No single page can encapsulate an entire book, but page 99 (and the chapter it opens) certainly invites a conversation about the Pacific Ocean and the American demand for various natural resources, including blubber.
Excerpt from page 99 of The Great Ocean:Tiger, 1845-1848. Like many whaling voyages, this one involved a fair measure of human bloodshed and an enormous amount of blubber. The profitable cargo at the journey’s end delighted Captain William E. Brewster, but his wife, Mary, expressed no particular sentiment as the Tiger entered the harbor of Stonington, Connecticut, on March 8, 1848. “We went in so quickly and so still—We soon left our old home [the Tiger] and found our friends all well—and glad to see us,” she wrote in her journal. Mary Brewster had certainly anticipated this homecoming for well over two years. She was now a seasoned voyager, a “sister sailor” who experienced the extremes of oceanic conditions and witnessed the gruesome business of whaling as well as the depravity of masculine behavior aboard ship. Very little could now startle this twenty-five-year-old woman, and perhaps this explains her lack of sentiment. It had been a long voyage.
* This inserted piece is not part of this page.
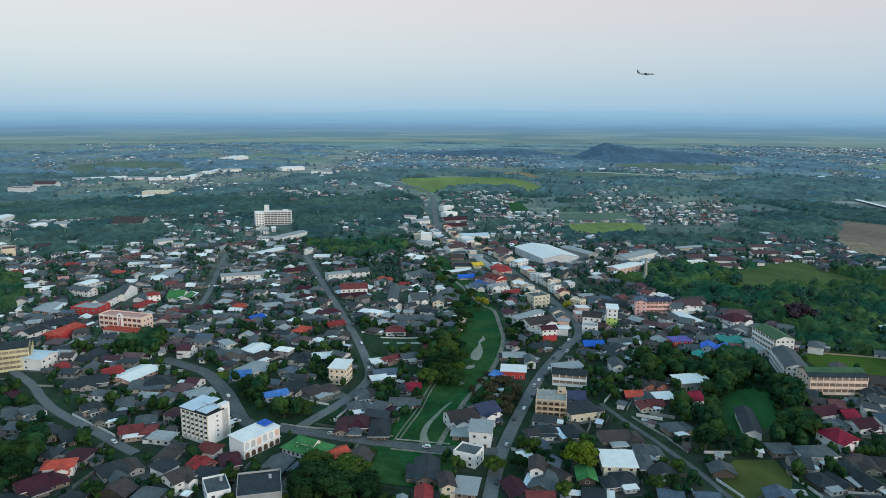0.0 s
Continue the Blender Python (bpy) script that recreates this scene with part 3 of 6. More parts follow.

Two years earlier the Tiger entered the Pacific with a typical complement of experienced officers, skilled tradesmen and harpooners, and novice crewmen who signed on with varying degrees of willingness. Headed for the Northwest Coast of North America and planning to hunt sperm whales on the way up the South American coast, the Tiger’s crew was notably unsuccessful through the spring of 1846. Some crewmembers quietly spoke of deserting the ship at the first opportunity. There was “not very good feeling between the officers and boatsteerers,” noted John Perkins, a Yale College dropout and twenty-year-old green-hand sailor. Mary Brewster only made matters worse: a woman’s mere presence on the ship, Perkins alleged, turned “every danger double.” The Tiger’s whaleboats chased numerous whales in the southeast Pacific but came up empty, forcing the captain to report “clean”—the whalemen’s term for “no oil”—during a stopover in Hawai‘i.